There will be increasing pressure on northern coastal and offshore regions for resource extraction as resources become scarce in more accessible regions. Marine navigation and transportation is likely to increase in response to economic development, and as ice cover reduces and the ice free season extends as a result of climatic changes. This article considers how economic development within northern coastal and marine regions may be reconciled with conservation. Integrated coastal management may be a useful process to reconcile economic development and conservation values.
Existing, developing and de facto approaches to integrated management for northern coastal and marine regions are examined in the context of scenarios for economic development and conservation. These scenarios include marine shipping and hydrocarbon exploration and production for coastal and offshore waters of Alaska, northern Canada, and the North Sea. These approaches to integrated management are one means of considering marine resources and their utilization with a sustainable development framework. These approaches may also be a means of reconciling marine protection and other sectors such as shipping, hydrocarbons and fisheries.
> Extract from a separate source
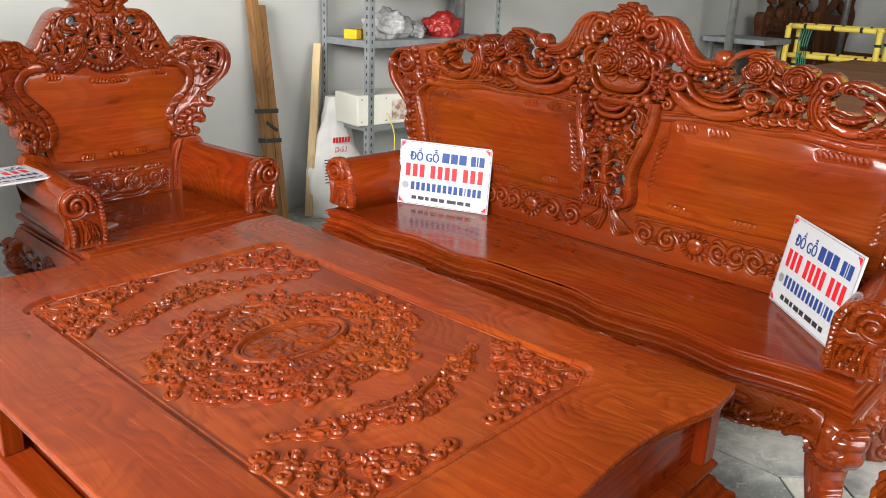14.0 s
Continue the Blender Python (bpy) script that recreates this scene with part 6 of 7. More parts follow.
def bars(spans, z, height, material, parent, name="printed_bar", y=-0.0012):
    """A line of plain bars in place of writing; spans: (x0, x1) of each word or figure."""
    for x0, x1 in spans:
        bm = bmesh.new()
        bm.faces.new([bm.verts.new((a, y, b)) for a, b in ((x0, z - height / 2), (x1, z - height / 2), (x1, z + height / 2), (x0, z + height / 2))])
        part(name, bm, material, parent)


def figures(groups, x0, x1, gap, share=0.66):
    """Spans of single figures, in groups, over a width."""
    n, g = sum(groups), len(groups) - 1
    cell = (x1 - x0 - g * gap) / n
    out, x = [], x0
    for k in groups:
        for _ in range(k):
            out.append((x + cell * (1 - share) / 2, x + cell * (1 + share) / 2))
            x += cell
        x += gap
    return out


def board(name, m, w, hgt, label, thick=0.006):
    """A white sign board standing on its lower edge's middle, with a thin red frame line and corner marks."""
    t = thing(name, m, label, "sign")
    part("panel", box_bm(-w / 2, w / 2, 0, thick, 0, hgt, 0.0008), SIGN_W, t)
    return t


def frame_line(t, w, hgt, material, inset=0.006, lw=0.0018):
    a, b, c, d = -w / 2 + inset, w / 2 - inset, inset, hgt - inset
    bars([(a, b)], c, lw, material, t, "frame_line", -0.0008)
    bars([(a, b)], d, lw, material, t, "frame_line", -0.0008)
    for x in (a, b):
        bars([(x - lw / 2, x + lw / 2)], (c + d) / 2, d - c, material, t, "frame_line", -0.0010)


def corner_marks(t, w, hgt, material, size=0.018, inset=0.009):
    for sx in (-1, 1):
        for z, sz in ((inset, 1), (hgt - inset, -1)):
            x = sx * (w / 2 - inset)
            bm = bmesh.new()
            bm.faces.new([bm.verts.new(p) for p in ((x, -0.0014, z), (x - sx * size, -0.0014, z), (x, -0.0014, z + sz * size))])
            part("corner_mark", bm, material, t)


def workshop_sign(m, w, hgt, label):
    t = board("price_sign", m, w, hgt, label)
    frame_line(t, w, hgt, INK_R)
    corner_marks(t, w, hgt, INK_R)
    k = w / 0.40
    lettering("XƯỞNG ĐỒ GỖ GIÁ GỐC", 0.350 * k, 0.046 * k, INK_N, t, 0, hgt * 0.815, 0.032)
    bars(figures((4, 3, 3), -0.165 * k, 0.165 * k, 0.016 * k), hgt * 0.56, hgt * 0.205, INK_R, t)
    bars(((-0.172 * k, -0.158 * k), *figures((15,), -0.152 * k, 0.100 * k, 0, 0.66), (0.102 * k, 0.106 * k), *figures((3,), 0.110 * k, 0.172 * k, 0, 0.68)), hgt * 0.315, hgt * 0.125, INK_N, t)
    bars(((-0.150 * k, -0.128 * k), (-0.120 * k, -0.078 * k), (-0.070 * k, -0.022 * k), (-0.012 * k, -0.008 * k), (0.0, 0.030 * k), (0.036 * k, 0.058 * k), (0.066 * k, 0.070 * k), (0.078 * k, 0.112 * k), (0.118 * k, 0.146 * k), (0.152 * k, 0.168 * k)), hgt * 0.12, hgt * 0.062, INK_K, t)
    return t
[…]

The article concludes that approaches to integrated management which reconcile economic and conservation values will be complex and consultative. The approaches will need to consider the interests of local peoples and communities, the needs of ecosystems and migratory communities, and environmental impacts and mitigation of development. The success of different approaches for reconciling economic development and conservation may be gauged by the range of issues and interests considered in these processes.